The third jersey represented the points classification, marked by a black jersey. In the points classification, cyclists got points for finishing highly in a stage. A stage victory awarded 10 points, with 8 points for second, 6 for third, 4 for fourth and 2 for fifth. Points could also be earned at intermediate sprints location for finishing in the top three during each stage on a 6–3–1 scale. There was also a classification for teams, in which the times of the best three cyclists per team on each stage were added together; the leading team at the end of the race was the team with the lowest total time.

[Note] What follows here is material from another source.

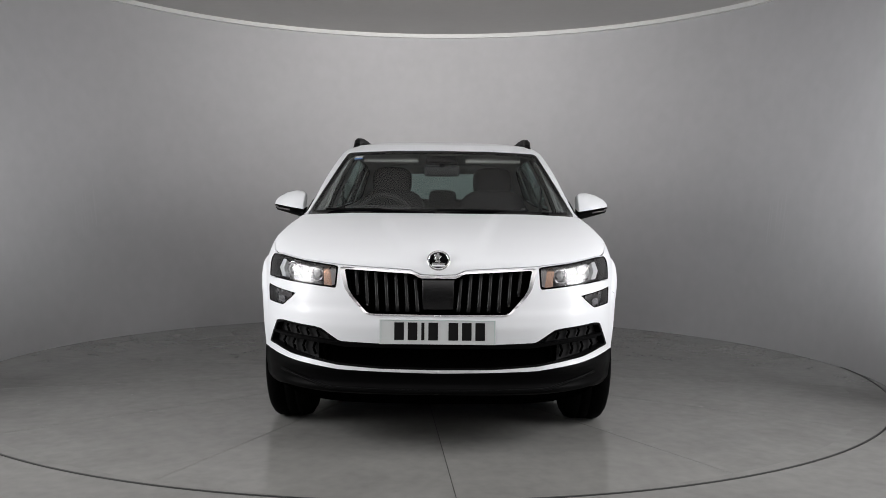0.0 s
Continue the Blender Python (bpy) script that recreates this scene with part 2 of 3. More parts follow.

A combativity award was also attributed for the rider who had ridden the most aggressively in the eyes of the judges at the end of every stage. It could have been a rider who featured in breakaways or a cyclist who attacked often.

Classification leadership by stage
Stage: Winner; General classification; Mountains classification; Points classification; Best Swiss rider classification; Team classification; Combativity award
1: Fabian Cancellara; Fabian Cancellara; not awarded; Fabian Cancellara; Fabian Cancellara; Lotto–Soudal; not awarded
2: Peter Sagan; Jürgen Roelandts; Matthias Krizek; Marcel Wyss
3: Peter Sagan; Peter Sagan; Antwan Tolhoek; Peter Sagan; Silvan Dillier; Silvan Dillier
4: Maximiliano Richeze; Jérémy Maison
5: Darwin Atapuma; Pierre Latour; Mathias Frank; Team Sky; Darwin Atapuma
6: Pieter Weening; Wilco Kelderman; Maximiliano Richeze; Martin Elmiger; Lotto–Soudal; Pieter Weening
7: Tejay van Garderen; Warren Barguil; Team Katusha; Matthias Brändle
8: Ion Izagirre; Miguel Ángel López; Ion Izagirre
9: Jarlinson Pantano; Miguel Ángel López
Final: Miguel Ángel López; Antwan Tolhoek; Maximiliano Richeze; Martin Elmiger; Team Katusha; not awarded

- Notes
- In stage 2, Jürgen Roelandts, who was second in the points classification, wore the black jersey, because Fabian Cancellara (in first place) wore the yellow jersey as leader of the general classification during that stage. Martin Elmiger, who was second in the Swiss rider classification, wore the red jersey, because Fabian Cancellara (in first place) wore the yellow jersey as leader of the overall classification during that stage.
- In stage 3, Martin Elmiger, who was second in the Swiss rider classification, wore the red jersey, because Fabian Cancellara (in first place) wore the black jersey as leader of the points classification during that stage.
- In stage 4, Fabian Cancellara, who was third in the points classification, wore the black jersey, because Peter Sagan (in first place) wore the yellow jersey as leader of the overall classification and Silvan Dillier (in second place) wore the red jersey as the leader of the Swiss rider classification during that stage.
- In stage 5, Maximiliano Richeze, who was second in the points classification, wore the black jersey, because Peter Sagan (in first place) wore the yellow jersey as leader of the overall classification during that stage.